EXERCISE GOAL: Transcribe every line from the top down to the line with "0.01), M_RED_L, far_truck)", both ends included, but not the pictures.

begin EXCERPTED DATA

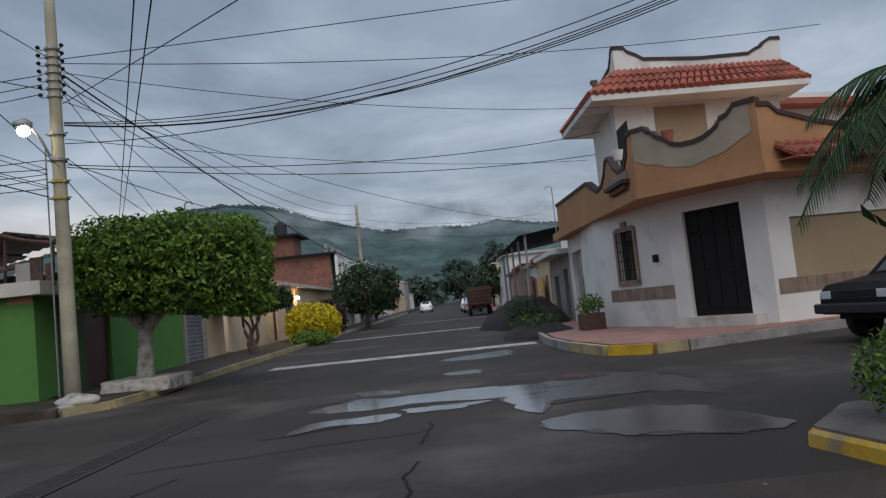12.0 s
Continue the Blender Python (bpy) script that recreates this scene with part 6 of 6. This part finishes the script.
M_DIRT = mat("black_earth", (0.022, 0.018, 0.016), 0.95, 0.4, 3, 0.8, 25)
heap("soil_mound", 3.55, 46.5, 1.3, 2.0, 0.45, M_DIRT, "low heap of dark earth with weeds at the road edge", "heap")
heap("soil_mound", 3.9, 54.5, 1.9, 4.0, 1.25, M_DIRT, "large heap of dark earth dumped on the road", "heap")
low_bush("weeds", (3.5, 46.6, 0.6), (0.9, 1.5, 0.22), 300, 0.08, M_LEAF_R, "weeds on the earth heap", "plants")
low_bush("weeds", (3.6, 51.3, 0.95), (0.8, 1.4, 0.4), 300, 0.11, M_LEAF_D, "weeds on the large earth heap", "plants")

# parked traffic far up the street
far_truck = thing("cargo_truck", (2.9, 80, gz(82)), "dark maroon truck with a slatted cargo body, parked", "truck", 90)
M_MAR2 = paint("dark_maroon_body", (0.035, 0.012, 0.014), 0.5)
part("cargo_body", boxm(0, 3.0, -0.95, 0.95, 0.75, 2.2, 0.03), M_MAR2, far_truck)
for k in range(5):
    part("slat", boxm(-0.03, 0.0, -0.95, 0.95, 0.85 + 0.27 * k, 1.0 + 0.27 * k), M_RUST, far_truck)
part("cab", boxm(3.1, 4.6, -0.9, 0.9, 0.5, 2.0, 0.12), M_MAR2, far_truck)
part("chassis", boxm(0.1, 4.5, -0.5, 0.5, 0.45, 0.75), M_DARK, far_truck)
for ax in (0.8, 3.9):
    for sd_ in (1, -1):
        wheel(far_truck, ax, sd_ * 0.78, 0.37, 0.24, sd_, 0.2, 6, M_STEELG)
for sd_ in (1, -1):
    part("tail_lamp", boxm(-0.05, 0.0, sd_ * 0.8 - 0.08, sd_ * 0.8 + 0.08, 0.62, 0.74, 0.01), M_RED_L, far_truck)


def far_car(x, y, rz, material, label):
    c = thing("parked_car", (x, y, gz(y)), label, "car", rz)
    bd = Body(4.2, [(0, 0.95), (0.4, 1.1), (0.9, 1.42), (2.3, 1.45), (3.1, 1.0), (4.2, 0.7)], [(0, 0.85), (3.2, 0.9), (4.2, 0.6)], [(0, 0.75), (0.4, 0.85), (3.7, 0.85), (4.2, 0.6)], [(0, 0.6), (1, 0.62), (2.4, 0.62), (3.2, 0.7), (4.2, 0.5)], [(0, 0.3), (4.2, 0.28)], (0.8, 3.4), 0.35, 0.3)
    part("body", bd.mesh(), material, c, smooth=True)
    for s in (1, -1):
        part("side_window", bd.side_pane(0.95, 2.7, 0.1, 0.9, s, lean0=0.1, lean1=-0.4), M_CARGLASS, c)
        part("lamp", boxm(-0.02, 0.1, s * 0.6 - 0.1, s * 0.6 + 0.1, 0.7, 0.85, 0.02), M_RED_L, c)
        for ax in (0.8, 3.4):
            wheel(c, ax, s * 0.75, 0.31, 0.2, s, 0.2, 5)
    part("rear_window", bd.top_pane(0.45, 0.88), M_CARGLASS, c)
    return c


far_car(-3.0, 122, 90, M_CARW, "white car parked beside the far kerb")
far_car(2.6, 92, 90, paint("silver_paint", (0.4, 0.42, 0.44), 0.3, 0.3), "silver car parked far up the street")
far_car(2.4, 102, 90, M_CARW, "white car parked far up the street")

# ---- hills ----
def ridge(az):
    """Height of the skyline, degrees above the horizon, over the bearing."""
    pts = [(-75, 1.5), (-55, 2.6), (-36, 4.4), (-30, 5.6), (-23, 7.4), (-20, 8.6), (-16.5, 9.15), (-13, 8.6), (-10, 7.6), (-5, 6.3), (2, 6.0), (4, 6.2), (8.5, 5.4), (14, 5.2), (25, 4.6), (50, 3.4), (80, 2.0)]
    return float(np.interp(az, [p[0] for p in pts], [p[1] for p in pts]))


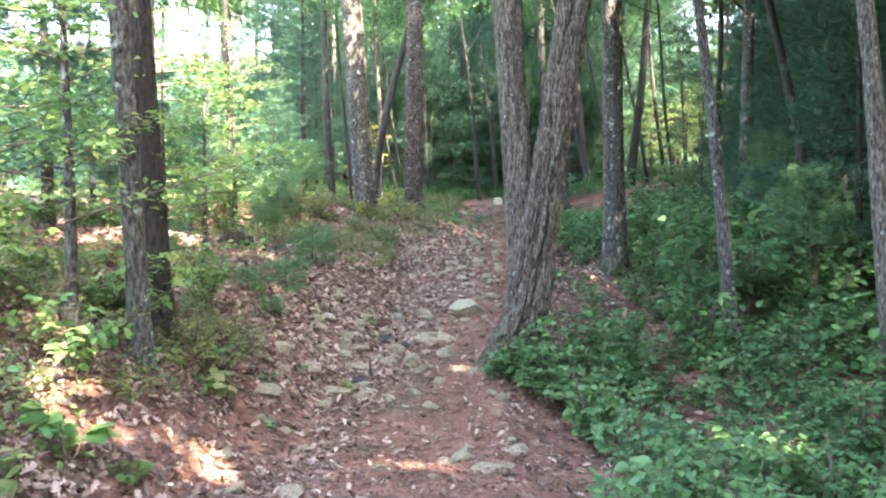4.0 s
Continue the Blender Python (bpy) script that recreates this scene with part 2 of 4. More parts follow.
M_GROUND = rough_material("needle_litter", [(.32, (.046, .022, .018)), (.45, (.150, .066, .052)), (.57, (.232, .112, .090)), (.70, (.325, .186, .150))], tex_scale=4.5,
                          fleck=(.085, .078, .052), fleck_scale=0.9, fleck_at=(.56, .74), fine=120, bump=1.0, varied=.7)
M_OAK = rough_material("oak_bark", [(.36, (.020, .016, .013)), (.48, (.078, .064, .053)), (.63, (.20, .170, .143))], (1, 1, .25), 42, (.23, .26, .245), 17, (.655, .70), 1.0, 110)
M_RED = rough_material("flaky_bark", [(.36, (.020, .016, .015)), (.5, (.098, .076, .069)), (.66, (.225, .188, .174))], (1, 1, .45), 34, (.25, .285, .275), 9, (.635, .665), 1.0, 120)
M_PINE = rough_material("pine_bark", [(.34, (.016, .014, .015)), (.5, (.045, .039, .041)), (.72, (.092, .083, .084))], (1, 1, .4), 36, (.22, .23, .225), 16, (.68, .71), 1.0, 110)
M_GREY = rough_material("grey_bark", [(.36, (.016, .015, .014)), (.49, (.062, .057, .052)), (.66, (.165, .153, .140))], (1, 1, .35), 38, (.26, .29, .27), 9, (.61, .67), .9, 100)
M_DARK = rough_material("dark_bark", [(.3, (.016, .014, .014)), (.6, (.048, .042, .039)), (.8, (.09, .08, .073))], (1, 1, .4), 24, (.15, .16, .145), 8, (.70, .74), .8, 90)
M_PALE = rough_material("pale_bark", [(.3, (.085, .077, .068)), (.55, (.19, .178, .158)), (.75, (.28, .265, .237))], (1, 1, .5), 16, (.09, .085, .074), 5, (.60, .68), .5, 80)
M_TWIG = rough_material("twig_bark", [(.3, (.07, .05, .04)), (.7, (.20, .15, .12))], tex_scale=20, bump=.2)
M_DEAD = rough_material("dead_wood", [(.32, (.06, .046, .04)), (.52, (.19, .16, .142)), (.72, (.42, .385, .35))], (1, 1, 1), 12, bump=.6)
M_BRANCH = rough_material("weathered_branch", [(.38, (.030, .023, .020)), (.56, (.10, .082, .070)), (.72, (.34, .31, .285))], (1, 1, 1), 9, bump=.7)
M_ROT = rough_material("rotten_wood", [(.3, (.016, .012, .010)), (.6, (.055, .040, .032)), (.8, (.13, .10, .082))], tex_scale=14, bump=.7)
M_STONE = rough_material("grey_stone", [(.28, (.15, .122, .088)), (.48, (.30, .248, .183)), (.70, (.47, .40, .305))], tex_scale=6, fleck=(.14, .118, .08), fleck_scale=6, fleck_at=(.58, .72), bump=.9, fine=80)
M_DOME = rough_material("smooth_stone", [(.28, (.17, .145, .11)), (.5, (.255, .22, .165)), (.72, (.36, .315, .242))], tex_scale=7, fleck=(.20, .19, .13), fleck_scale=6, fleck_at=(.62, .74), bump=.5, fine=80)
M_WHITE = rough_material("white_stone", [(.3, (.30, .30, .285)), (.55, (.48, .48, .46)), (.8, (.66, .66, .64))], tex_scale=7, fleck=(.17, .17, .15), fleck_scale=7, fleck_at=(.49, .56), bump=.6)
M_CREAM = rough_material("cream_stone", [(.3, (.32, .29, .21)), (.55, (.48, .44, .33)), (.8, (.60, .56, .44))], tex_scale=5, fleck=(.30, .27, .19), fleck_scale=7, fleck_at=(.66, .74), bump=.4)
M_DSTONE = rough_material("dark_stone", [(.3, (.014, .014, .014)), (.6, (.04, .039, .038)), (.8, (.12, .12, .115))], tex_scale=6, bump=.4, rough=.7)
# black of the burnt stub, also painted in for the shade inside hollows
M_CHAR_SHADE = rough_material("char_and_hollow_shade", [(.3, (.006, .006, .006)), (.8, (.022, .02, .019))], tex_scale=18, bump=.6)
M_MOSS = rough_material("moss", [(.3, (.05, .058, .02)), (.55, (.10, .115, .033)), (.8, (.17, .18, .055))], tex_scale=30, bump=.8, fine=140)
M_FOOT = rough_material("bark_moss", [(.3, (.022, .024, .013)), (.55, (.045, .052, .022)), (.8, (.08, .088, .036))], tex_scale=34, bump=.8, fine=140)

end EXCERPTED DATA

FULL SOLUTION:
12.0 s
Continue the Blender Python (bpy) script that recreates this scene with part 6 of 6. This part finishes the script.
M_DIRT = mat("black_earth", (0.022, 0.018, 0.016), 0.95, 0.4, 3, 0.8, 25)
heap("soil_mound", 3.55, 46.5, 1.3, 2.0, 0.45, M_DIRT, "low heap of dark earth with weeds at the road edge", "heap")
heap("soil_mound", 3.9, 54.5, 1.9, 4.0, 1.25, M_DIRT, "large heap of dark earth dumped on the road", "heap")
low_bush("weeds", (3.5, 46.6, 0.6), (0.9, 1.5, 0.22), 300, 0.08, M_LEAF_R, "weeds on the earth heap", "plants")
low_bush("weeds", (3.6, 51.3, 0.95), (0.8, 1.4, 0.4), 300, 0.11, M_LEAF_D, "weeds on the large earth heap", "plants")

# parked traffic far up the street
far_truck = thing("cargo_truck", (2.9, 80, gz(82)), "dark maroon truck with a slatted cargo body, parked", "truck", 90)
M_MAR2 = paint("dark_maroon_body", (0.035, 0.012, 0.014), 0.5)
part("cargo_body", boxm(0, 3.0, -0.95, 0.95, 0.75, 2.2, 0.03), M_MAR2, far_truck)
for k in range(5):
    part("slat", boxm(-0.03, 0.0, -0.95, 0.95, 0.85 + 0.27 * k, 1.0 + 0.27 * k), M_RUST, far_truck)
part("cab", boxm(3.1, 4.6, -0.9, 0.9, 0.5, 2.0, 0.12), M_MAR2, far_truck)
part("chassis", boxm(0.1, 4.5, -0.5, 0.5, 0.45, 0.75), M_DARK, far_truck)
for ax in (0.8, 3.9):
    for sd_ in (1, -1):
        wheel(far_truck, ax, sd_ * 0.78, 0.37, 0.24, sd_, 0.2, 6, M_STEELG)
for sd_ in (1, -1):
    part("tail_lamp", boxm(-0.05, 0.0, sd_ * 0.8 - 0.08, sd_ * 0.8 + 0.08, 0.62, 0.74, 0.01), M_RED_L, far_truck)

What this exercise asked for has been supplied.